Required task
Scan the data below for the string "carried". Show every line where it turns up.

═════ Data section

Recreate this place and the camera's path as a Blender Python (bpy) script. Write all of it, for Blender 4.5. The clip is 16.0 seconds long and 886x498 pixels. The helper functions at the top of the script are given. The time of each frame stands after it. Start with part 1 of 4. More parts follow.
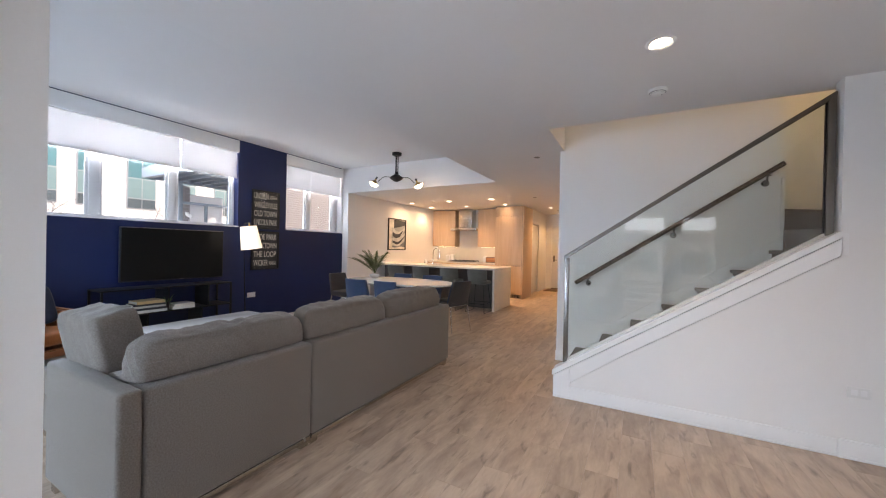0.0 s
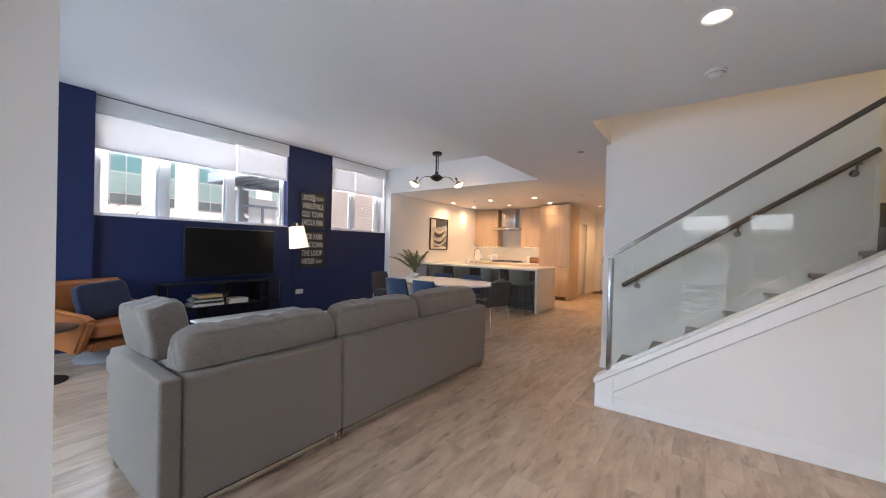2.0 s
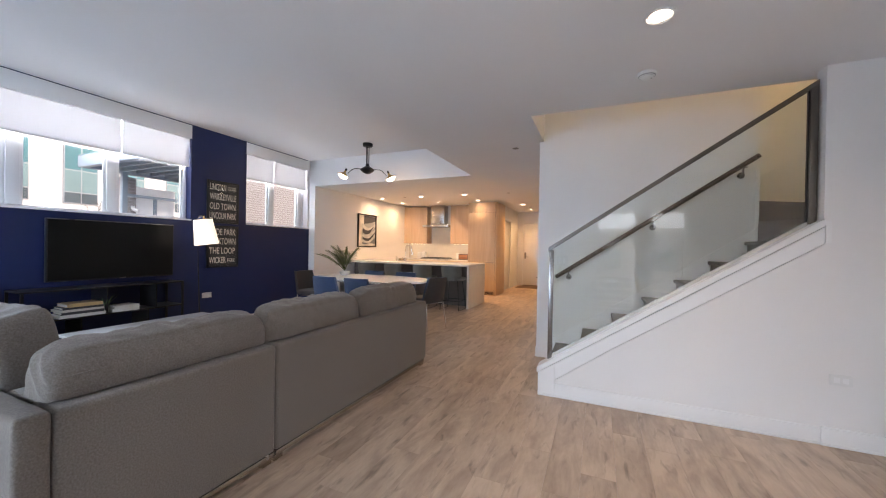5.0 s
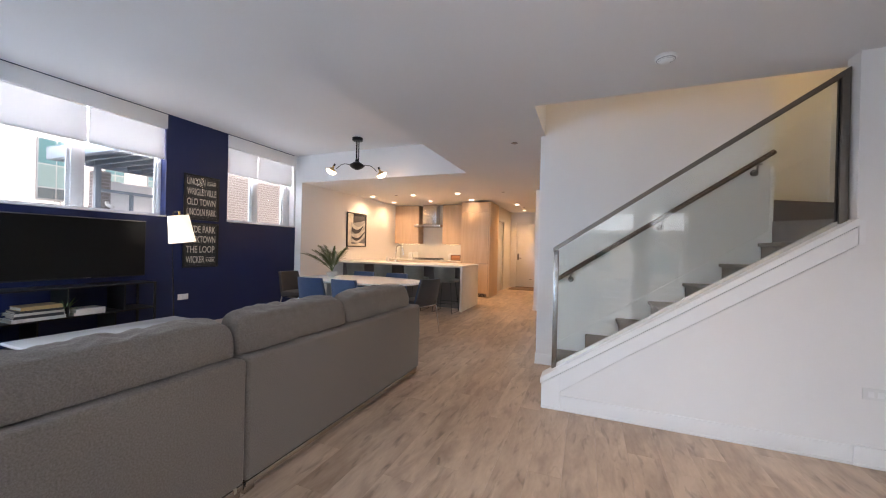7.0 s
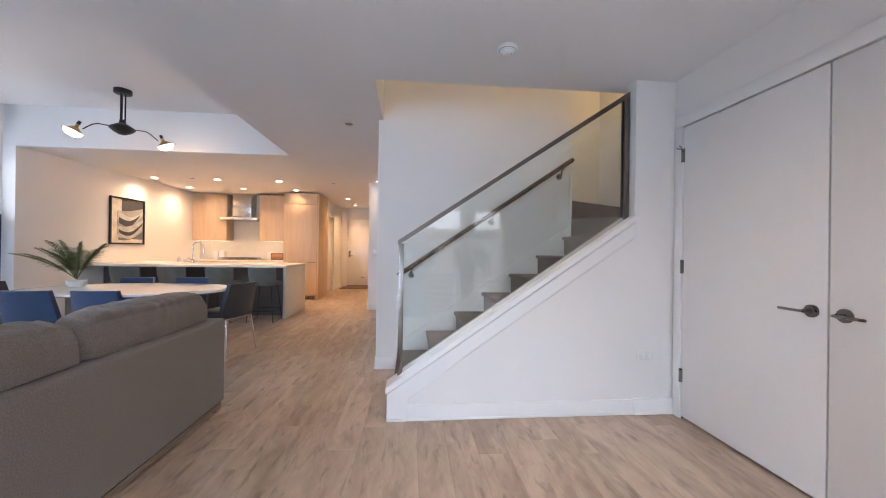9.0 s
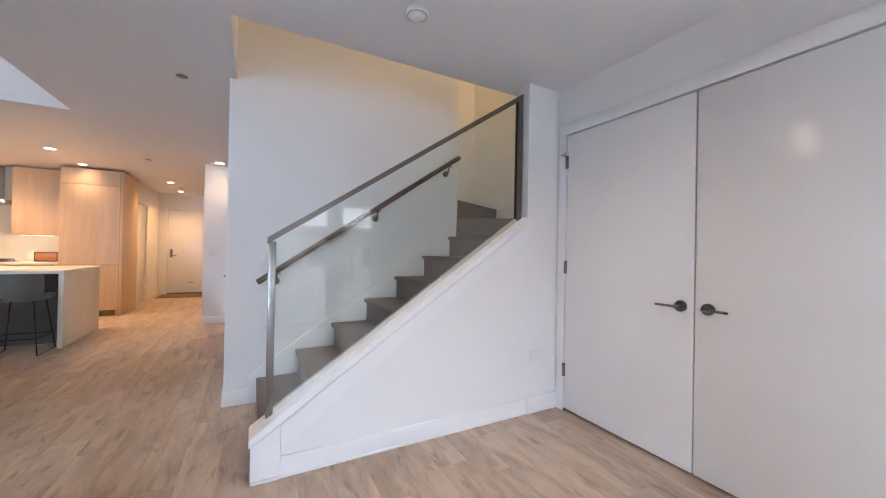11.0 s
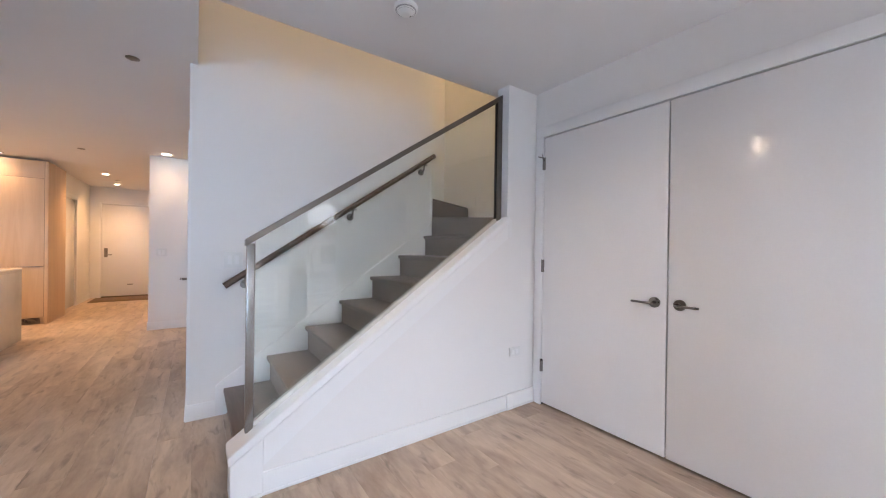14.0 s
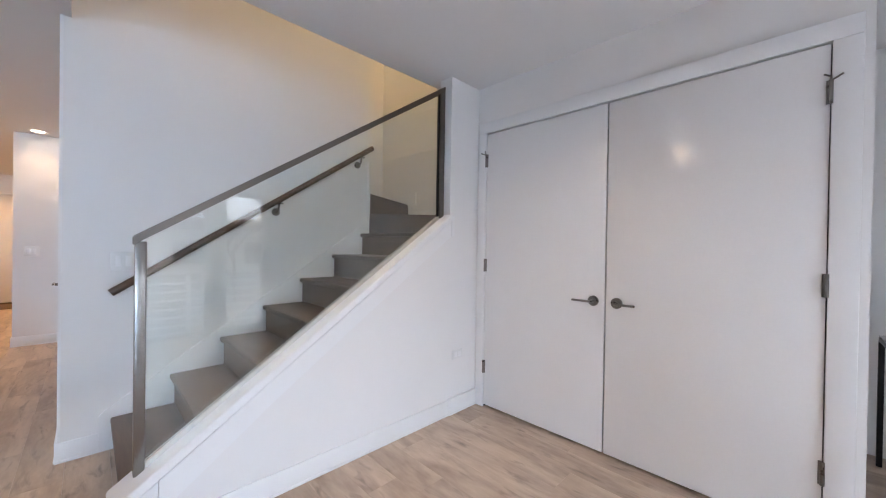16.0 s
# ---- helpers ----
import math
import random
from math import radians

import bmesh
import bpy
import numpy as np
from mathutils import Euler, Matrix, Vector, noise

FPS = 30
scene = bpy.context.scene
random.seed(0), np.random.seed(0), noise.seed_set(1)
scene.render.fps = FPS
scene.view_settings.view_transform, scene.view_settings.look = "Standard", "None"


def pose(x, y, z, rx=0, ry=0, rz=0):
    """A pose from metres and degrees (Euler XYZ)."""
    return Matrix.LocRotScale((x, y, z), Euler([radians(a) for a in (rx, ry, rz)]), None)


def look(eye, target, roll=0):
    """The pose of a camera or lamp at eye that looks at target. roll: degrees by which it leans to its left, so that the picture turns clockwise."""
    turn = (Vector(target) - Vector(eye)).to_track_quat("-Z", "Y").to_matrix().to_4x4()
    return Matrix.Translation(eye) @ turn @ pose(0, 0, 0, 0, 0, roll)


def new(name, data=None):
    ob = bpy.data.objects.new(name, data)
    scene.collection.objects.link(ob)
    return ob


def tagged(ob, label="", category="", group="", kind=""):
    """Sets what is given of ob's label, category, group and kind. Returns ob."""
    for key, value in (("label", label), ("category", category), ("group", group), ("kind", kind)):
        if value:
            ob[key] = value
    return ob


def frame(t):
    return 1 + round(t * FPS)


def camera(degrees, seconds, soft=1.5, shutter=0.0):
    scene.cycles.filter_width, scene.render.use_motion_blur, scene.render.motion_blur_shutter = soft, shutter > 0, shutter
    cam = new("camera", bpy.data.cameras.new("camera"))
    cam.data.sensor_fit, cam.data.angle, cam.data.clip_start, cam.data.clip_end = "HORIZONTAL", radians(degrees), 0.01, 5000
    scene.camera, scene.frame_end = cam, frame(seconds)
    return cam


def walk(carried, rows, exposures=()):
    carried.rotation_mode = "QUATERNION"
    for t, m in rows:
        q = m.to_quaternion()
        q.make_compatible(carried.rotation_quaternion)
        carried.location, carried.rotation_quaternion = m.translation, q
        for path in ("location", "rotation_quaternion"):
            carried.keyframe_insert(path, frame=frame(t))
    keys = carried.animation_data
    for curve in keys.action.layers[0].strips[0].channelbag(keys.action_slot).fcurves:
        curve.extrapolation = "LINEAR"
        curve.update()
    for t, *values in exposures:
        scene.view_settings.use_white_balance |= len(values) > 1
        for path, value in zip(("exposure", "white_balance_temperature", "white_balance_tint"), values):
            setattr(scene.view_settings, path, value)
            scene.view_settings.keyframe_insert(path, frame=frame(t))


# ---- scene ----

══════════

Answer to the task
def walk(carried, rows, exposures=()):
    carried.rotation_mode = "QUATERNION"
        q.make_compatible(carried.rotation_quaternion)
        carried.location, carried.rotation_quaternion = m.translation, q
            carried.keyframe_insert(path, frame=frame(t))
    keys = carried.animation_data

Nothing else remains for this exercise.